• [YOUR OBJECTIVE]:
Starting at the line containing "ob = bpy.data.objects.new(name, data)", copy each line exactly, ending with the line containing "made[o].matrix_parent_inverse = o.matrix_parent_inverse". Leave out everything else.

◆ ◆ ◆ ◆

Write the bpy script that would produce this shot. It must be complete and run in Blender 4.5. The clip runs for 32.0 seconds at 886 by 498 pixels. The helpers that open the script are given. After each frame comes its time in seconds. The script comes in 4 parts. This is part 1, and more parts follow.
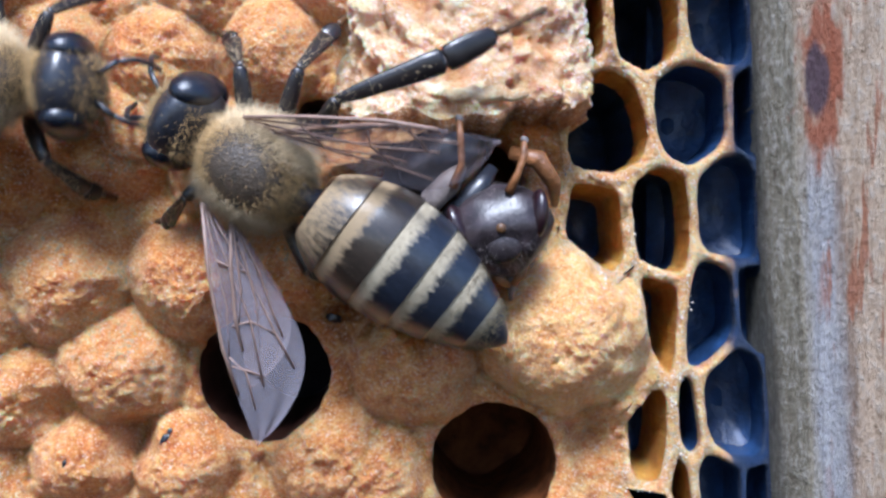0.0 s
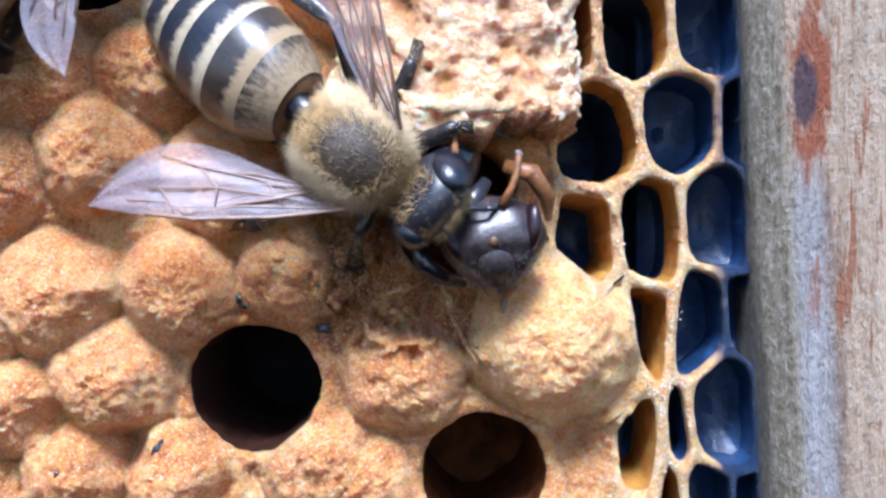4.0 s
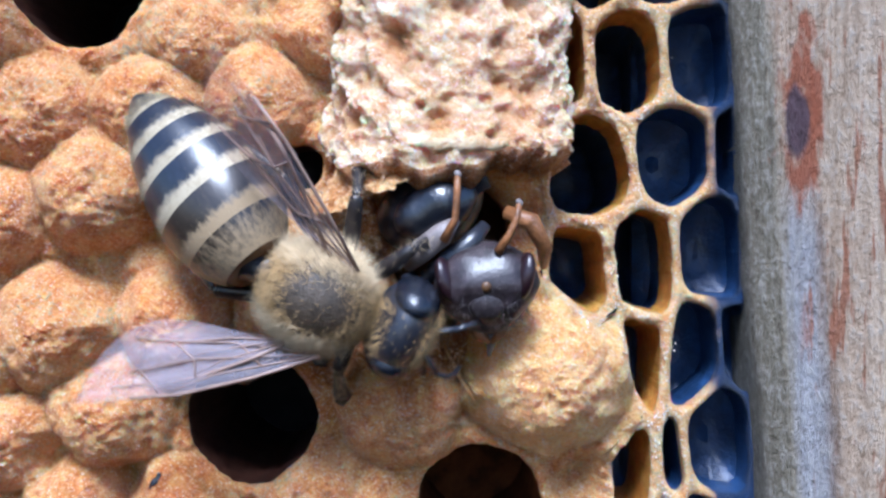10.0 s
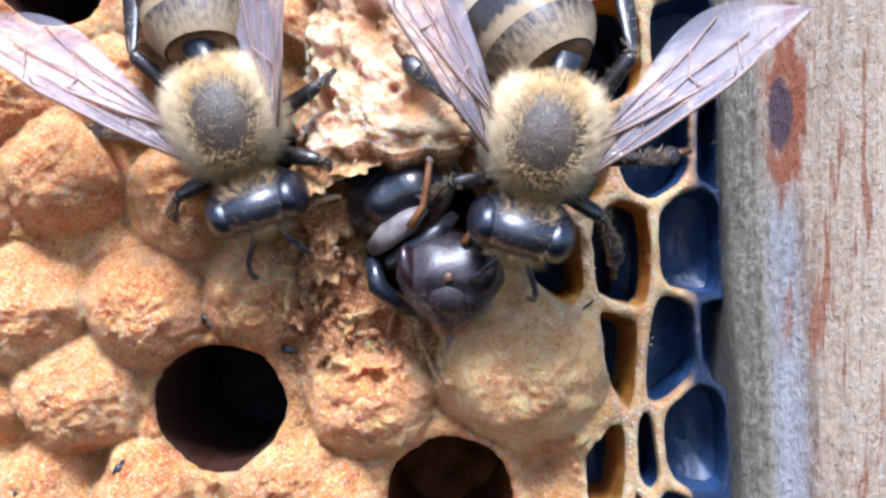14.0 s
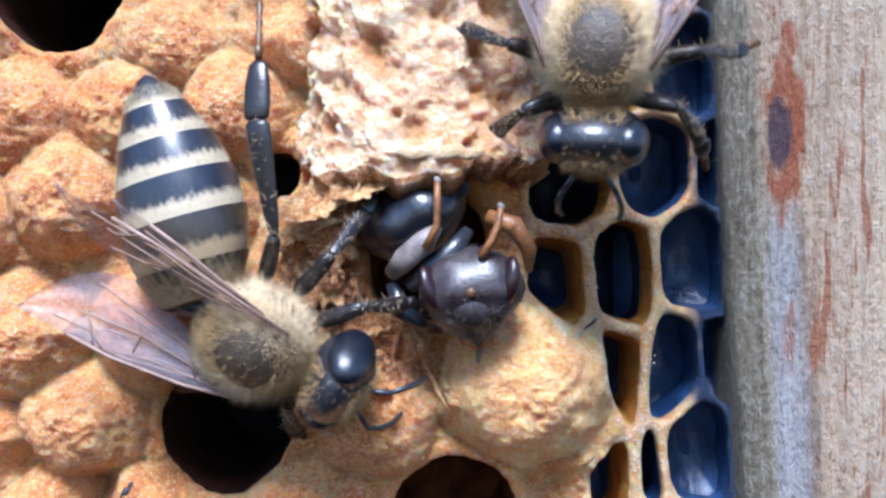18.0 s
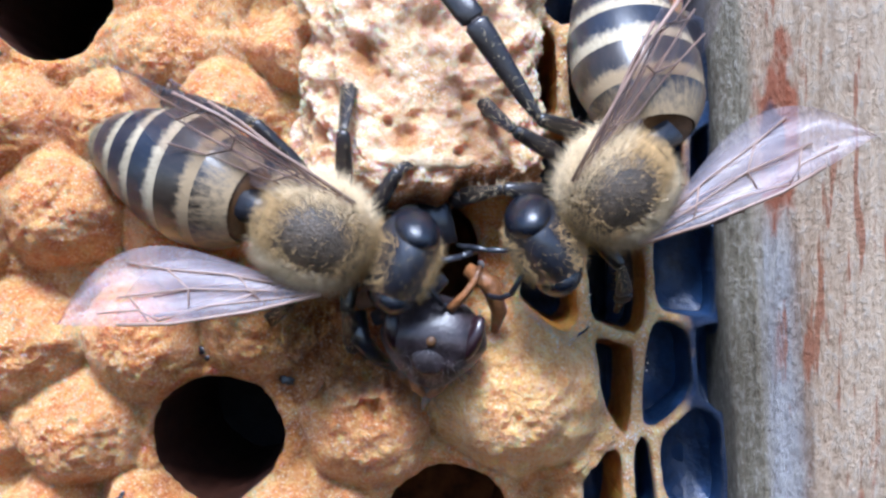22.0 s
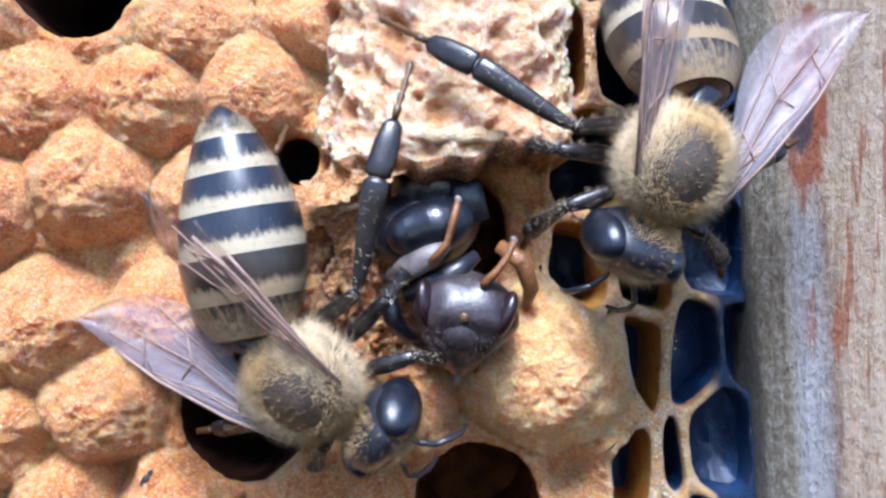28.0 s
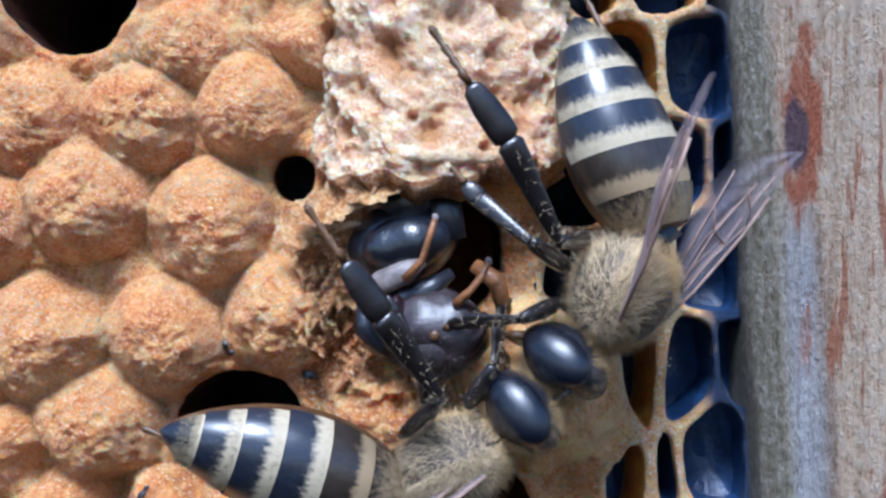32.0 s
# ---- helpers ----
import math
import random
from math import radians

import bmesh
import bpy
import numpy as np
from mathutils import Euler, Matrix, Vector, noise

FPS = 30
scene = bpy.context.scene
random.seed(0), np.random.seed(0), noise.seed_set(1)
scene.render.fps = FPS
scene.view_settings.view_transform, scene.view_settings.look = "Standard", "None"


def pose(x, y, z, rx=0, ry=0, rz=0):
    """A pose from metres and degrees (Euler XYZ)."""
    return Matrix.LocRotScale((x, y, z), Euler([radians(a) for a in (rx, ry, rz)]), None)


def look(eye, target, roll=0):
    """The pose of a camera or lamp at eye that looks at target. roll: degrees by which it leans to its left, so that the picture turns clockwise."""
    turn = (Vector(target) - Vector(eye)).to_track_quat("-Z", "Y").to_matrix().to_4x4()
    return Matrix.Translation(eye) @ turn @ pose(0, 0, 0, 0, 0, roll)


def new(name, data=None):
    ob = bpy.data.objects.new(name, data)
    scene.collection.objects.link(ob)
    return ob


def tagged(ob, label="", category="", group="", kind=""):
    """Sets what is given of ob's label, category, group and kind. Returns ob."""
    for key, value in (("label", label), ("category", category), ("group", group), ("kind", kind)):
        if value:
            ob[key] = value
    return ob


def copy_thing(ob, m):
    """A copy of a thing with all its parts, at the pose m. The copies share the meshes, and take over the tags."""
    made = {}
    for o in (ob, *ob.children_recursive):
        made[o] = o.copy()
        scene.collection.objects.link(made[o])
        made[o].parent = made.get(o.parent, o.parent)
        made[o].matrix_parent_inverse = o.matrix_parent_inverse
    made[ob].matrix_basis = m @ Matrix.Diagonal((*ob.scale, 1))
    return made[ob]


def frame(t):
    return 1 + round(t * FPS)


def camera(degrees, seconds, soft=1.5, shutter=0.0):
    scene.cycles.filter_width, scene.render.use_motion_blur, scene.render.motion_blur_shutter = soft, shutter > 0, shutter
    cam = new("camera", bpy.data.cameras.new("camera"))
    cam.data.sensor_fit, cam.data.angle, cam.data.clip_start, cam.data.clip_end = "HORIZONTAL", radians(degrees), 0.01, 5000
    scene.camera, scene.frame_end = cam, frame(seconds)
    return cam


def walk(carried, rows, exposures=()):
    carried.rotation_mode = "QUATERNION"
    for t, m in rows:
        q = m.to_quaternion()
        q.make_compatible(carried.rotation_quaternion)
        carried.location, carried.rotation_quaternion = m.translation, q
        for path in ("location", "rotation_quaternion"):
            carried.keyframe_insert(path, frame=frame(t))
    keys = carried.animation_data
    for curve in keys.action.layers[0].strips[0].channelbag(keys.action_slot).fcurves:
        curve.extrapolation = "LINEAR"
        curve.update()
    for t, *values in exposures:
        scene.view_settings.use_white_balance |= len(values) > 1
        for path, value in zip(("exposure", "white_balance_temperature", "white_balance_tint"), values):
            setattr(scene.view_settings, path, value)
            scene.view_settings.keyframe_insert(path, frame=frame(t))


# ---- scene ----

◆ ◆ ◆ ◆

• [ANSWER BELOW]:
    ob = bpy.data.objects.new(name, data)
    scene.collection.objects.link(ob)
    return ob


def tagged(ob, label="", category="", group="", kind=""):
    """Sets what is given of ob's label, category, group and kind. Returns ob."""
    for key, value in (("label", label), ("category", category), ("group", group), ("kind", kind)):
        if value:
            ob[key] = value
    return ob


def copy_thing(ob, m):
    """A copy of a thing with all its parts, at the pose m. The copies share the meshes, and take over the tags."""
    made = {}
    for o in (ob, *ob.children_recursive):
        made[o] = o.copy()
        scene.collection.objects.link(made[o])
        made[o].parent = made.get(o.parent, o.parent)
        made[o].matrix_parent_inverse = o.matrix_parent_inverse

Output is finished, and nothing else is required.